Der ehemalige Wikimedia-Häuptling und heutige SPIEGEL-Angestellte Kurt Jansson, der bei der Wikipedia-Podiumsdiskussion durch seine krasse Fehleinschätzung des Ausmaßes des Problems aufgefallen war, versucht nun auf SPIEGEL ONLINE, die Lufthoheit über das leidige Thema zurück zu erobern.
Obwohl die Debatte längst vorangeschritten ist, reduziert Jansson die Sache auf das Exkludisten/Inkludisten-Problem bei der Eingangskontrolle. Mit keinem Wort erwähnt er das Problem der Artikelbesitzer („Blockwarte“), also den Leuten, die einzelne Artikel als ihr Revier betrachten und Fortschritt blockieren. Was er beklagt, ist nicht ein Mangel an Autoren, sondern – so nennt er sie wirklich – „Redakteuren“. Er verortet den casus knacktus sogar allen Ernstes dort:
Nein, es sind nicht Relevanz-, sondern „Hierum können und wollen wir uns kümmern“-Kriterien, für die die Weisheit der Massen irgendwann einen griffigeren und präziseren Namen finden wird.

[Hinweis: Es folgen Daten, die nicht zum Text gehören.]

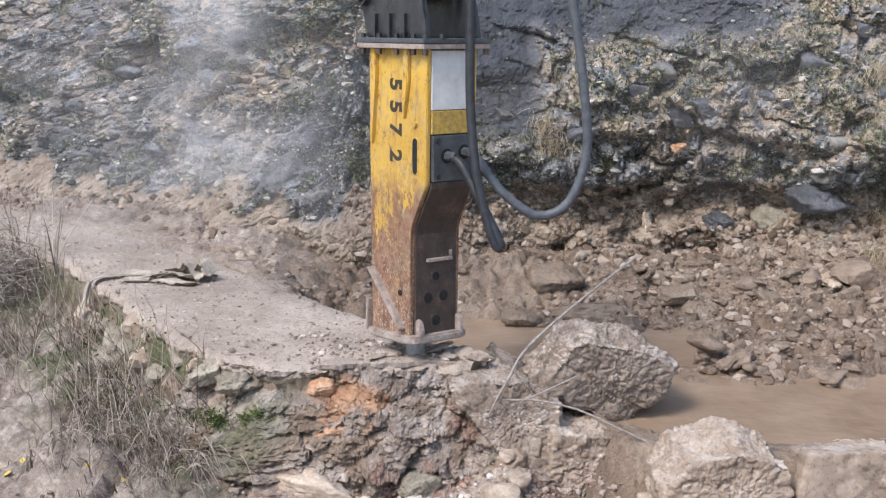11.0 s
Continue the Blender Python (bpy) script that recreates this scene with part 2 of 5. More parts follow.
def bank_look(n):
    """Dark weathered limestone with pale broken chips, lichen and moss, over tan clay."""
    rock = n.ramp(n.noise(3.4, 9, 0.76, None, 0.4), (0.32, (0.042, 0.046, 0.056)), (0.45, (0.105, 0.112, 0.13)), (0.55, (0.20, 0.208, 0.226)), (0.70, (0.36, 0.36, 0.365)))
    # broad noise zones: rock tone variation, plus shadow regions put into the colour
    rock = n.mix(1.0, rock, n.ramp(n.noise(1.5, 6, 0.66, (1, 1, 1.4)), (0.41, 0.42), (0.49, 0.85), (0.60, 1.35)), "MULTIPLY")
    tan = n.ramp(n.noise(6.0, 7, 0.75), (0.35, (0.20, 0.145, 0.095)), (0.52, (0.42, 0.325, 0.225)), (0.68, (0.60, 0.48, 0.36)))
    rock = n.mix(n.calc("MULTIPLY", n.attr("dry"), n.ramp(n.noise(4.2, 8, 0.78), (0.43, 0.0), (0.54, 1.0))), rock, tan)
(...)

Es wäre umgekehrt gescheiter, wenn sich die selbsternannten Bewahrer mal etwas weniger um die Wikipedia kümmern und den vergrätzten Schreibern mal für zwei Wochen den Vortritt lassen würden. Sperrt doch mal alle gegenwärtigen Admins und Autoren für zwei Wochen, da wird garantiert die Welt nicht von untergehen!

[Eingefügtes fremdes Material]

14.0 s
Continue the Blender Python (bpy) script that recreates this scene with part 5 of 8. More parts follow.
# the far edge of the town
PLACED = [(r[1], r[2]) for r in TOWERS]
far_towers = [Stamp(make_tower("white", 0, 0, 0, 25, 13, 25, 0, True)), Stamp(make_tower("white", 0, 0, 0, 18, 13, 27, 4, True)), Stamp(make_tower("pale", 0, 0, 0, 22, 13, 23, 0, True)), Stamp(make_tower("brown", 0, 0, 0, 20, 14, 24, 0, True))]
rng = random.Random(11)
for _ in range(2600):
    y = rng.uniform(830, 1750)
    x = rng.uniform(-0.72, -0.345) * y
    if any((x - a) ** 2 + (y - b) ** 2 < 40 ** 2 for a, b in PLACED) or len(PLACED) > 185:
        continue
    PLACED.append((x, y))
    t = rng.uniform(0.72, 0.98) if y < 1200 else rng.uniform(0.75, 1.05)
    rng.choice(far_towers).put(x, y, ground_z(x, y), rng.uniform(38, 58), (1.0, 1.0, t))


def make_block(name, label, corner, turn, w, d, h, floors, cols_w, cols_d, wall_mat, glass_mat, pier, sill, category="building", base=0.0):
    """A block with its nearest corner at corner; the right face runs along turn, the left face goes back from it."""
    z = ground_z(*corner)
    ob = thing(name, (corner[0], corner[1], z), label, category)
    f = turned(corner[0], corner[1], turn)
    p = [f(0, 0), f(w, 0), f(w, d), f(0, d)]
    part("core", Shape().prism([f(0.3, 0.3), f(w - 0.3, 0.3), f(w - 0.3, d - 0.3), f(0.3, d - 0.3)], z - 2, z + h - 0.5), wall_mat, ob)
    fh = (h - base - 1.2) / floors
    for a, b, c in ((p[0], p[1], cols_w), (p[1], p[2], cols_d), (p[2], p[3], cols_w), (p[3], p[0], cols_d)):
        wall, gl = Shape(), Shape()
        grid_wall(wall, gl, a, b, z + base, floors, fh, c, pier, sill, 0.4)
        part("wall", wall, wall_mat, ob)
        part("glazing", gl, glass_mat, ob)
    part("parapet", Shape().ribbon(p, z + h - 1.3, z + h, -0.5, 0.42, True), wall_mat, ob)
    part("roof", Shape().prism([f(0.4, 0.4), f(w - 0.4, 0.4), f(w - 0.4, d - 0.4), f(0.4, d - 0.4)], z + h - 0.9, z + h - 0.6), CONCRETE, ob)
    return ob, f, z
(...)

Solange die etablierte Community die Zeit aufbringt, kooperationswillige Autoren mit solchen privaten Bollwerken vor den Kopf zu stoßen,
solange Löschadmins jeglichen Respekt vor schöpferischen Leistungen vermissen lassen und selbst komplexe Arbeiten mit apodiktischer Arroganz löschen,
solange Admins und „vernetzte Wikipedianer“ sich ohne Konsequenzen nach Gutsherrenart aufführen können wie die Axt im Walde,
solange dieser seltsame Wikimedia-Verein offline Communitys fördert und Interessenkonflikte produziert,
solange wird das nichts werden mit der Rekrutierung Freiwilliger. Der erste Schritt wäre jedoch, diese Probleme anzuerkennen, statt sie zu marginalisieren und ignorieren.